In situ multi-elemental analysis by laser induced breakdown spectroscopy in additive manufacturing

Abstract

The feasibility of in situ quantitative multi-elemental analysis during the additive manufacturing process has been demonstrated for the first time using laser induced breakdown spectroscopy (LIBS). The coaxial laser cladding technique was utilized for the production of highly wear-resistant coatings (nickel alloy reinforced with tungsten carbide grains). High-quality production as well as gradient composition coating synthesis required an online technique for quantitative elemental analysis. A low-weight, compact LIBS probe was designed to equip the laser cladding head installed at an industrial robot. Hot solidified clad as well as a melt pool surface was sampled by the LIBS probe but meaningful analytical results were achieved only for the latter case due to non-uniform distribution of tungsten carbide grains in the upper surface layer. LIBS sampling inside the melt pool did not affect the clad properties according to optical microscopy and scanning electron microscopy measurements.

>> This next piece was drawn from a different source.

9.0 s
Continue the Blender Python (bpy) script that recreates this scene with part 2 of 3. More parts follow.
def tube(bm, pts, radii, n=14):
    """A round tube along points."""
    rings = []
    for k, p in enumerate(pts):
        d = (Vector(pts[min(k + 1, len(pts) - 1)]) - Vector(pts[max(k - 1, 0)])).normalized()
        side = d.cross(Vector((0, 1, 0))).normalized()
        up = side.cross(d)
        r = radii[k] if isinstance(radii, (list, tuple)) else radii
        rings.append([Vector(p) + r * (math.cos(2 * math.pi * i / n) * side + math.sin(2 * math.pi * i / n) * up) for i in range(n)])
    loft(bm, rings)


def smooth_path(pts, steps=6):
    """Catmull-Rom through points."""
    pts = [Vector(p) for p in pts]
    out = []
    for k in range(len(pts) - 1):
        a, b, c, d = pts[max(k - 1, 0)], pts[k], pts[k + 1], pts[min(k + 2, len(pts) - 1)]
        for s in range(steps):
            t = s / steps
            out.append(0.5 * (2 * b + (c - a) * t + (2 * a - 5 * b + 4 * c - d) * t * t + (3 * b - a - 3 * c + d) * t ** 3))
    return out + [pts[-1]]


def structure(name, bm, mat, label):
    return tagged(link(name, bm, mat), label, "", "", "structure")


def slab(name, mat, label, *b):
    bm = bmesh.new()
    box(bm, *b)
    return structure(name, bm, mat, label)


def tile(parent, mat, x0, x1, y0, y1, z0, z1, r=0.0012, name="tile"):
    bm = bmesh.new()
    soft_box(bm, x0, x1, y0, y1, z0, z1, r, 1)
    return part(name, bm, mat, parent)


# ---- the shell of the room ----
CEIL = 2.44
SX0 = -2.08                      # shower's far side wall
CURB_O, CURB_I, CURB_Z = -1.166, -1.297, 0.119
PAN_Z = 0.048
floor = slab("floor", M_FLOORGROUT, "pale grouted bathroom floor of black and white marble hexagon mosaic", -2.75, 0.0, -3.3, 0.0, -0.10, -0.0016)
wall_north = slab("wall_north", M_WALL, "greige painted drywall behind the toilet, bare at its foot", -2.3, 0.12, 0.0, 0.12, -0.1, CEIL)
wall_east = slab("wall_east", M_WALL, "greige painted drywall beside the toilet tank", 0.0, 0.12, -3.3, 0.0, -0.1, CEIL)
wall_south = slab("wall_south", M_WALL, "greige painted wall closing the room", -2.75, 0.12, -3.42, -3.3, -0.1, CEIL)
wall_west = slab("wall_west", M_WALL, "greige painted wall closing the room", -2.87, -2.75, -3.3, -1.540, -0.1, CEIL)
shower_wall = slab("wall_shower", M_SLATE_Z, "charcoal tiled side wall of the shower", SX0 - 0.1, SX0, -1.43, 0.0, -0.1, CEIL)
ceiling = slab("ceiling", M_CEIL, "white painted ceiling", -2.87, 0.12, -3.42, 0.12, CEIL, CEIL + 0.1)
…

On-line LIBS quantitative analysis of key components (carbon and tungsten) was demonstrated during the synthesis of highly wear-resistant coatings and obtained results were in good agreement with offline analysis performed by electron energy dispersive X-ray spectroscopy, X-ray fluorescence spectroscopy, and the combustion infrared absorption method. In situ quantitative multielemental analysis by LIBS is a perspective control or/and feedback tool to improve quality of compositionally graded materials in additive manufacturing.